NASA Views Our Perpetual Ocean
The swirling flows of tens of thousands of ocean currents were captured in this scientific visualization created by NASA's Goddard Space Flight Center in Greenbelt, Md.
"There is also a 20-minute long tour, which shows these global surface currents in more detail," says Horace Mitchell, the lead of the visualization studio. "We also released a three-minute version on our NASA Visualization Explorer iPad app."
Both the 20-minute and 3-minute versions are available in high definition here: http://svs.gsfc.nasa.gov/goto?3827
The visualization covers the period June 2005 to December 2007 and is based on a synthesis of a numerical model with observational data, created by a NASA project called Estimating the Circulation and Climate of the Ocean, or ECCO for short. ECCO is a joint project between the Massachusetts Institute of Technology and NASA's Jet Propulsion Laboratory in Pasadena, Calif. ECCO uses advanced mathematical tools to combine observations with the MIT numerical ocean model to obtain realistic descriptions of how ocean circulation evolves over time.

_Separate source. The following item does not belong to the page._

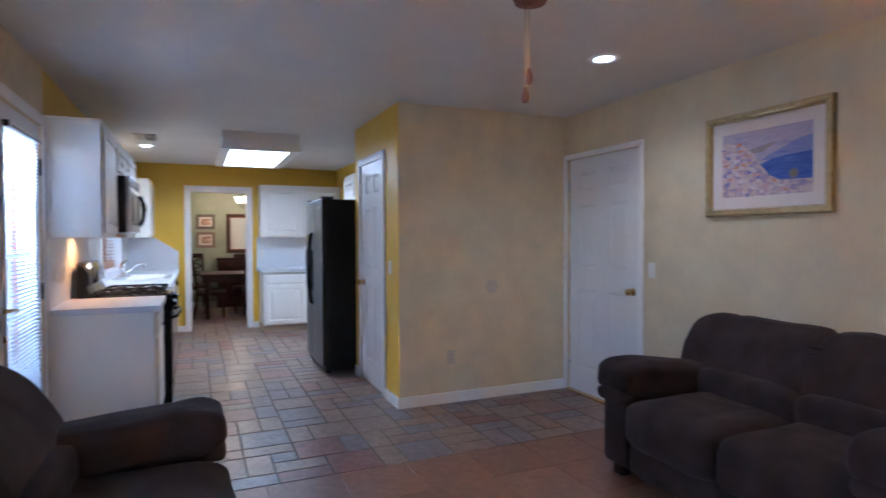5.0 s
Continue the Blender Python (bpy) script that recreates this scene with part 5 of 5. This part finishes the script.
sb = thing("sideboard", "dark mahogany sideboard with drawers and metal pulls", "sideboard", pose(9.85, 1.455, 0, 0, 0, -90))
W = 1.35
part("body", box(B(), 0.02, W - 0.02, 0.01, 0.40, 0.08, 0.93, 0.006, 2), MAHOGANY, sb)
part("top", box(B(), 0, W, -0.01, 0.41, 0.9305, 0.97, 0.012, 3), MAHOGANY, sb)
part("plinth", box(B(), 0.0, W, -0.005, 0.40, 0.0, 0.0795, 0.008, 2), MAHOGANY, sb)
for i in range(3):
    x0 = 0.04 + i * 0.425
    dr = part("drawer", drawer_front(B(), x0, x0 + 0.415, 0.76, 0.91, -0.008, 0.018), MAHOGANY, sb)
    part("pull", ball(B(), (x0 + 0.2075, -0.018, 0.835), 0.014), BRASS, dr)
    dr = part("cupboard_door", cabinet_front(B(), x0, x0 + 0.415, 0.10, 0.72, -0.008, 0.018), MAHOGANY, sb)
    part("pull", ball(B(), (x0 + 0.37, -0.018, 0.44), 0.014), BRASS, dr)

mr, x, z, y = framed("wall_mirror", 0.66, 0.79, face(10.268, 0.925, 1.455, "w"), "large mirror in a carved copper-brown frame", COPPER, 0.075, 0.04)
mr["category"] = "mirror"
part("copper_band", rings(B(), -x - 0.012, x + 0.012, -z - 0.012, z + 0.012, [(0, -0.02), (0.004, -0.030), (0.014, -0.030), (0.018, -0.01)], cap=False), shade("copper_band", (0.26, 0.085, 0.03), (0.09, 0.03, 0.014), 0.35, metal=0.8, scale=30), mr)
part("mirror_glass", flat_shape(B(), [(-x, -z), (x, -z), (x, z), (-x, z)], y), MIRROR, mr)
GREYWOOD = shade("weathered_grey_frame", (0.16, 0.125, 0.10), (0.10, 0.08, 0.065), 0.7, scale=10, amount=0.7, bump=0.2)
PINKWOOD = shade("weathered_tan_frame", (0.27, 0.19, 0.14), (0.18, 0.13, 0.10), 0.7, scale=14, amount=0.7, bump=0.2, stretch=(4, 4, 1))
SKETCH = painted("village_sketch", [(0.66, 0.60, 0.52), (0.08, 0.05, 0.04), (0.52, 0.30, 0.20), (0.20, 0.19, 0.09), (0.68, 0.62, 0.54)], 30, 3, 1.5)
for zc, mat_, lab in ((1.688, GREYWOOD, "grey wooden framed village print"), (1.328, PINKWOOD, "tan wooden framed village print")):
    p, x, z, y = framed("village_print", 0.355, 0.30 if mat_ == GREYWOOD else 0.318, face(10.268, 1.642, zc, "w"), lab, mat_, 0.058, 0.025, MOUNT, 0.024)
    part("print", flat_shape(B(), [(-x, -z), (x, -z), (x, z), (-x, z)], y), SKETCH, p)

cd = thing("chandelier", "bronze chandelier with lit frosted glass bowls", "chandelier", pose(8.88, 0.87, TOP - 0.012))
part("canopy", lathe(B(), [(0.0, 0.012), (0.06, 0.011), (0.055, -0.02), (0.01, -0.035)]), DARKMETAL, cd)
part("stem", lathe(B(), [(0.008, -0.03), (0.008, -0.34), (0.02, -0.36), (0.028, -0.42), (0.012, -0.47), (0.018, -0.50), (0.0, -0.53)]), DARKMETAL, cd)
for i in range(5):
    a = radians(72 * i + 90)
    ca, sa = math.cos(a), math.sin(a)
    am = part("arm", tube(B(), [(0.02 * ca, 0.02 * sa, -0.44), (0.08 * ca, 0.08 * sa, -0.51), (0.16 * ca, 0.16 * sa, -0.52), (0.215 * ca, 0.215 * sa, -0.47), (0.22 * ca, 0.22 * sa, -0.43)], 0.006, 8), DARKMETAL, cd)
    part("glass_bowl", lathe(B(), [(0.0, -0.43), (0.03, -0.428), (0.055, -0.40), (0.072, -0.36), (0.082, -0.325), (0.079, -0.325), (0.05, -0.39), (0.0, -0.42)], (0.22 * ca, 0.22 * sa, 0)), WARMGLOW, am, "glowing frosted glass bowl")

# ---- behind the house ----
bp = thing("brick_pier", "red brick pier of the house wall beside the patio door", "brick wall", pose(0, 0, 0), kind="structure")
part("mortar", box(B(), 2.215, 2.60, 2.828, 2.945, -0.1, 2.52), MORTAR, bp)
part("mortar", box(B(), 0.86, 1.24, 3.40, 3.78, -0.1, 2.52), MORTAR, bp)
for j in range(38):
    z0 = -0.045 + j * 0.067
    if z0 > 2.45:
        break
    for cx, cy, n_ in ((2.215, 2.830, 2), (0.86, 3.40, 2)):
        wx = 0.385 if n_ == 2 and cx > 2 else 0.38
        off = 0 if j % 2 else -0.05
        for (x0, x1, y0, y1) in (((cx - 0.006, cx + wx * 0.52 + off, cy - 0.006, cy + 0.121 if cx > 2 else cy + 0.19 + off), (cx + wx * 0.55 + off, cx + wx + 0.006, cy - 0.006, cy + 0.121 if cx > 2 else cy + 0.10))
                                 if cx > 2 else ((cx - 0.006, cx + 0.19 + off, cy - 0.006, cy + 0.10), (cx + 0.20 + off, cx + 0.386, cy - 0.006, cy + 0.10), (cx - 0.006, cx + 0.10, cy + 0.11, cy + 0.386))):
            part("brick", box(B(), x0, x1, y0, y1, z0, z0 + 0.057), BRICKS, bp, smooth=False)

random.seed(11)
fence = thing("fence", "tall cedar board fence along the back of the yard", "fence", pose(0, 0, 0))
bm = B()
xx = -22
while xx < 34:
    box(bm, xx, xx + 0.138, 14.0, 14.018, -0.12, 1.96 + random.uniform(-0.015, 0.015))
    xx += 0.143
tagged(part("boards", bm, FENCEWOOD, fence, smooth=False), kind="stuff")
for z_ in (0.25, 0.95, 1.5):
    part("rail", box(B(), -22, 34, 14.019, 14.06, z_, z_ + 0.09), FENCEWOOD, fence)


def tree(label, at, height, crown_r, seed, leaves=5200, low=0.45):
    """A trunk with branching limbs, and leaf blades in clumps round the limb ends."""
    rnd = random.Random(seed)
    t = thing("tree", label, "tree", pose(*at), "yard trees")
    bm = B()
    ends = []

    def grow(p, d, length, r, depth):
        q = p + d * length
        cyl(bm, p, q, r, r * 0.68, 8)
        if depth == 0:
            ends.append(q)
            return
        for _ in range(3 if depth > 1 else 4):
            nd = (d + Vector((rnd.uniform(-1, 1), rnd.uniform(-1, 1), rnd.uniform(-0.25, 0.75))) * 0.75).normalized()
            grow(q, nd, length * rnd.uniform(0.55, 0.8), r * 0.6, depth - 1)
        if depth < 3:
            ends.append(q)

    grow(Vector((0, 0, -0.15)), Vector((rnd.uniform(-0.08, 0.08), rnd.uniform(-0.08, 0.08), 1)).normalized(), height * low, height * 0.028, 3)
    part("trunk", bm, BARK, t)
    verts, faces = [], []
    for _ in range(leaves):
        c = rnd.choice(ends) + Vector((rnd.gauss(0, 1), rnd.gauss(0, 1), rnd.gauss(0, 0.8))) * crown_r * 0.22
        a, b = Vector((rnd.gauss(0, 1), rnd.gauss(0, 1), rnd.gauss(0, 1))).normalized(), Vector((rnd.gauss(0, 1), rnd.gauss(0, 1), rnd.gauss(0, 0.6))).normalized()
        s = rnd.uniform(0.06, 0.13) * crown_r / 2.2
        k = len(verts)
        verts += [c - a * s, c - b * s * 0.5, c + a * s, c + b * s * 0.5]
        faces.append((k, k + 1, k + 2, k + 3))
    me = bpy.data.meshes.new("crown")
    me.from_pydata(verts, [], faces)
    me.materials.append(LEAF)
    cr = new("crown", me)
    cr.parent = t
    tagged(cr, kind="stuff")


tree("leafy shade tree on the lawn", (3.6, 9.5, -0.12), 6.0, 3.0, 3, 6500)
tree("thick-trunked shade oak on the lawn", (8.74, 9.95, -0.12), 8.6, 3.6, 8, 6500, 0.30)
tree("leafy tree beyond the kitchen window", (11.5, 8.2, -0.12), 5.5, 2.8, 14, 2400, 0.4)
tree("tall tree behind the fence", (-3.0, 17.0, -0.12), 8.0, 4.0, 21, 6000)
tree("tall tree behind the fence", (23.0, 18.5, -0.12), 8.5, 4.2, 27, 5200, 0.3)
tree("tall tree behind the fence", (31.0, 19.0, -0.12), 9.0, 4.4, 44, 5000, 0.3)
tree("tall tree behind the fence", (6.0, 18.5, -0.12), 9.0, 4.4, 33, 6500)
tree("tall tree behind the fence", (14.2, 18.0, -0.12), 8.5, 4.4, 52, 6500, 0.3)
tree("tall tree behind the fence", (18.6, 19.5, -0.12), 9.0, 4.4, 61, 5500, 0.3)
sh = thing("shade_canopy", "teal shade canopy just showing above the fence", "canopy", pose(23.5, 15.9, -0.12))
part("canvas", loft(B(), [[(x_ * k, y_ * k, z_) for x_, y_ in ((-1.8, -1), (1.8, -1), (1.8, 1), (-1.8, 1))] for k, z_ in ((1.0, 2.30), (0.98, 2.42), (0.1, 2.56))]), TEAL, sh)
for x_ in (-1.75, 1.75):
    for y_ in (-0.97, 0.97):
        part("pole", cyl(B(), (x_, y_, 0), (x_, y_, 2.33), 0.02), STEELH, sh)

# ---- floor tiles ----
random.seed(7)
U = 0.155
tiles = {}
shapes = [(2, 2), (2, 2), (1, 2), (1, 2), (1, 2), (2, 1), (2, 1), (1, 1), (1, 1), (1, 2)]


def tile_mesh(w, h):
    key = (w, h)
    if key not in tiles:
        bm = B()
        g = 0.0055
        lps = []
        for e, z in ((0.0, -0.0045), (0.0, -0.0012), (0.0028, 0.0)):
            lps.append([(g + e, g + e, z), (w - g - e, g + e, z), (w - g - e, h - g - e, z), (g + e, h - g - e, z)])
        loft(bm, lps)
        tiles[key] = mesh_of("tile", bm, TILE, False)
    return tiles[key]


def inside(x, y):
    if x < 2.33:
        return 1.15 < x and -1.36 < y < 2.82
    if x < 3.55:
        return 0.20 < y < 2.82
    if x < 7.06:
        return (-0.36 < y < 2.82) or (4.5 < x < 6.45 and -2.7 < y)
    return -2.32 < y < 2.82


X0, Y0 = 1.15, -2.62
NX, NY = int((10.27 - X0) / U) + 1, int((2.70 - Y0) / U) + 1
taken = np.zeros((NX, NY), bool)
layout = []
for i in range(NX):
    for j in range(NY):
        if taken[i, j]:
            continue
        opts = shapes[:]
        random.shuffle(opts)
        opts.sort(key=lambda s: -min(s[0] * s[1], 2) * 0.5 + random.uniform(0, 3.2))
        for w, h in opts + [(1, 1)]:
            if i + w <= NX and j + h <= NY and not taken[i:i + w, j:j + h].any():
                taken[i:i + w, j:j + h] = True
                layout.append((i, j, w, h))
                break
floor_tiles = thing("floor_tiles", "multi-size slate-look tiles in rust, tan and grey", "floor tile", pose(0, 0, 0), kind="structure")
near, rest = [], []
for i, j, w, h in layout:
    cx, cy = X0 + (i + w / 2) * U, Y0 + (j + h / 2) * U
    if not inside(cx, cy):
        continue
    (near if 1.9 < cx < 6.3 and 0.30 < cy < 2.10 else rest).append((i, j, w, h))
near.sort(key=lambda q: abs(q[1] * U + Y0 - 1.2) + 0.4 * abs(q[0] * U + X0 - 3.6))
rest += near[300:]
for i, j, w, h in near[:300]:
    ob = new("tile", tile_mesh(w * U, h * U))
    ob.parent = floor_tiles
    ob.location = (X0 + i * U, Y0 + j * U, random.uniform(-0.0008, 0.0))
verts, faces = [], []
for i, j, w, h in rest:
    x0, y0 = X0 + i * U, Y0 + j * U
    w, h, g, dz = w * U, h * U, 0.0055, random.uniform(-0.0008, 0.0)
    k = len(verts)
    for e, z in ((0.0, -0.0045), (0.0, -0.0012), (0.0028, 0.0)):
        verts += [(x0 + g + e, y0 + g + e, z + dz), (x0 + w - g - e, y0 + g + e, z + dz), (x0 + w - g - e, y0 + h - g - e, z + dz), (x0 + g + e, y0 + h - g - e, z + dz)]
    for r_ in (0, 4):
        for q in range(4):
            faces.append((k + r_ + q, k + r_ + (q + 1) % 4, k + r_ + 4 + (q + 1) % 4, k + r_ + 4 + q))
    faces.append((k + 8, k + 9, k + 10, k + 11))
me = bpy.data.meshes.new("tile_rest")
me.from_pydata(verts, [], faces)
me.materials.append(TILEREST)
tr = new("tiles_beyond", me)
tr.parent = floor_tiles
tagged(tr, kind="stuff")
# terracotta tiles of the living room
terra = thing("terracotta_floor", "worn terracotta floor tiles in the living room", "floor tile", pose(0, 0, 0), kind="structure")
S = 0.405
bm = B()
g = 0.002
loft(bm, [[(g + e, g + e, z), (S - g - e, g + e, z), (S - g - e, S - g - e, z), (g + e, S - g - e, z)] for e, z in ((0.0, -0.0045), (0.0, -0.001), (0.003, 0.0))])
tm = mesh_of("terracotta_tile", bm, TERRATILE, False)
for i in range(13):
    for j in range(10):
        ob = new("tile", tm)
        ob.parent = terra
        ob.location = (1.148 - (i + 1) * S, 2.70 - (j + 1) * S, random.uniform(-0.0006, 0.0))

These model-data syntheses are among the largest computations of their kind ever undertaken. They are made possible by high-end computing resources provided by NASA's Ames Research Center in Moffett Field, Calif.
ECCO model-data syntheses are being used to quantify the ocean's role in the global carbon cycle, to understand the recent evolution of the polar oceans, to monitor time-evolving heat, water, and chemical exchanges within and between different components of the Earth system, and for many other science applications.